● **THE REQUEST**
Transcribe all of the data exactly. Omit the pictures.

·····

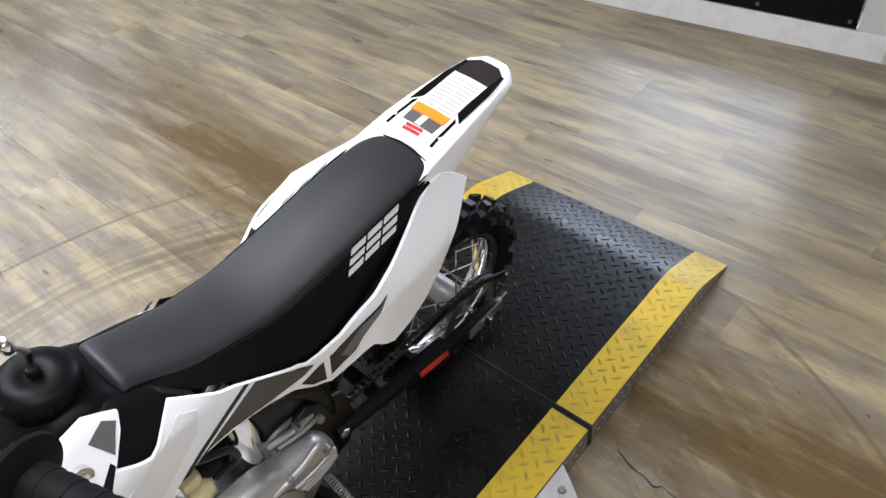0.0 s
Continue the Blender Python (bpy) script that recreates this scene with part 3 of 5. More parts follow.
# ---- the dirt bike, leaning on its side stand; x right, y ahead, z up from the deck ----
LEAN_DEG, X0 = -8.4, 0.032
bike = thing("dirt_bike", "small white and black dirt bike leaning on its side stand", "motorcycle", Matrix.Translation((X0, 0, H + 0.002)) @ Matrix.Rotation(radians(0.4), 4, "Z") @ Matrix.Rotation(radians(LEAN_DEG), 4, "Y"))
RAKE, STEER = radians(23.3), radians(7.5)
# steering frame: x right, y ahead, z up along the steering axis
ST = Matrix.Translation((0, 0.205, 0.69)) @ Matrix.Rotation(RAKE, 4, "X") @ Matrix.Rotation(STEER, 4, "Z")


def interp(v, xs, ys):
    return float(np.interp(v, xs, ys))


def bodywork(y, z):
    """How far the side panels stand out from the middle plane."""
    m = interp(y, (-0.56, -0.48, -0.33, -0.23, -0.05, 0, 0.1, 0.2), (0.072, 0.085, 0.105, 0.095, 0.096, 0.10, 0.115, 0.138))
    if y > -0.2:
        m -= max(0.0, z - 0.585) * 0.75 * min(1, max(0, (0.16 - y) / 0.1))
    else:
        m -= max(0.0, z - 0.5) * 0.2
    return m


def bulged(y, z):
    """The left rear panel stands out a little below the seat."""
    return bodywork(y, z) + 0.014 * min(1, max(0, (0.58 - z) / 0.07)) * min(1, max(0, (-0.30 - y) / 0.12))


def flared(y, z):
    """The right rear panel bulges out over the silencer."""
    return bodywork(y, z) + 0.070 * min(1, max(0, (0.598 - z) / 0.085)) ** 0.9 * min(1, max(0, (-0.25 - y) / 0.17))


def shrouded(y, z):
    """The right shroud, swept out towards the front and drawn in along the seat."""
    m = interp(y, (-0.56, -0.48, -0.33, -0.23, -0.1, 0, 0.07, 0.15, 0.2), (0.072, 0.085, 0.105, 0.092, 0.077, 0.090, 0.120, 0.146, 0.154))
    return m - max(0.0, z - 0.56) * 0.65 * min(1, max(0, (0.16 - y) / 0.1))


# -- wheels --
def tyre_mesh(radius, width, rim_r):
    """Round carcass about the x axis."""
    w = width / 2
    h = radius - 0.012
    prof = [(rim_r, -w * 0.55), (rim_r + 0.008, -w * 0.78), (rim_r + 0.026, -w * 0.98), (h - 0.020, -w * 0.97), (h - 0.006, -w * 0.72), (h, -w * 0.35), (h + 0.001, 0), (h, w * 0.35), (h - 0.006, w * 0.72), (h - 0.020, w * 0.97), (rim_r + 0.026, w * 0.98), (rim_r + 0.008, w * 0.78), (rim_r, w * 0.55)]
    return lathe(prof, 56, closed=True)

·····

● **FINISHED EXERCISE**
0.0 s
Continue the Blender Python (bpy) script that recreates this scene with part 3 of 5. More parts follow.
# ---- the dirt bike, leaning on its side stand; x right, y ahead, z up from the deck ----
LEAN_DEG, X0 = -8.4, 0.032
bike = thing("dirt_bike", "small white and black dirt bike leaning on its side stand", "motorcycle", Matrix.Translation((X0, 0, H + 0.002)) @ Matrix.Rotation(radians(0.4), 4, "Z") @ Matrix.Rotation(radians(LEAN_DEG), 4, "Y"))
RAKE, STEER = radians(23.3), radians(7.5)
# steering frame: x right, y ahead, z up along the steering axis
ST = Matrix.Translation((0, 0.205, 0.69)) @ Matrix.Rotation(RAKE, 4, "X") @ Matrix.Rotation(STEER, 4, "Z")


def interp(v, xs, ys):
    return float(np.interp(v, xs, ys))


def bodywork(y, z):
    """How far the side panels stand out from the middle plane."""
    m = interp(y, (-0.56, -0.48, -0.33, -0.23, -0.05, 0, 0.1, 0.2), (0.072, 0.085, 0.105, 0.095, 0.096, 0.10, 0.115, 0.138))
    if y > -0.2:
        m -= max(0.0, z - 0.585) * 0.75 * min(1, max(0, (0.16 - y) / 0.1))
    else:
        m -= max(0.0, z - 0.5) * 0.2
    return m


def bulged(y, z):
    """The left rear panel stands out a little below the seat."""
    return bodywork(y, z) + 0.014 * min(1, max(0, (0.58 - z) / 0.07)) * min(1, max(0, (-0.30 - y) / 0.12))


def flared(y, z):
    """The right rear panel bulges out over the silencer."""
    return bodywork(y, z) + 0.070 * min(1, max(0, (0.598 - z) / 0.085)) ** 0.9 * min(1, max(0, (-0.25 - y) / 0.17))


def shrouded(y, z):
    """The right shroud, swept out towards the front and drawn in along the seat."""
    m = interp(y, (-0.56, -0.48, -0.33, -0.23, -0.1, 0, 0.07, 0.15, 0.2), (0.072, 0.085, 0.105, 0.092, 0.077, 0.090, 0.120, 0.146, 0.154))
    return m - max(0.0, z - 0.56) * 0.65 * min(1, max(0, (0.16 - y) / 0.1))


# -- wheels --
def tyre_mesh(radius, width, rim_r):
    """Round carcass about the x axis."""
    w = width / 2
    h = radius - 0.012
    prof = [(rim_r, -w * 0.55), (rim_r + 0.008, -w * 0.78), (rim_r + 0.026, -w * 0.98), (h - 0.020, -w * 0.97), (h - 0.006, -w * 0.72), (h, -w * 0.35), (h + 0.001, 0), (h, w * 0.35), (h - 0.006, w * 0.72), (h - 0.020, w * 0.97), (rim_r + 0.026, w * 0.98), (rim_r + 0.008, w * 0.78), (rim_r, w * 0.55)]
    return lathe(prof, 56, closed=True)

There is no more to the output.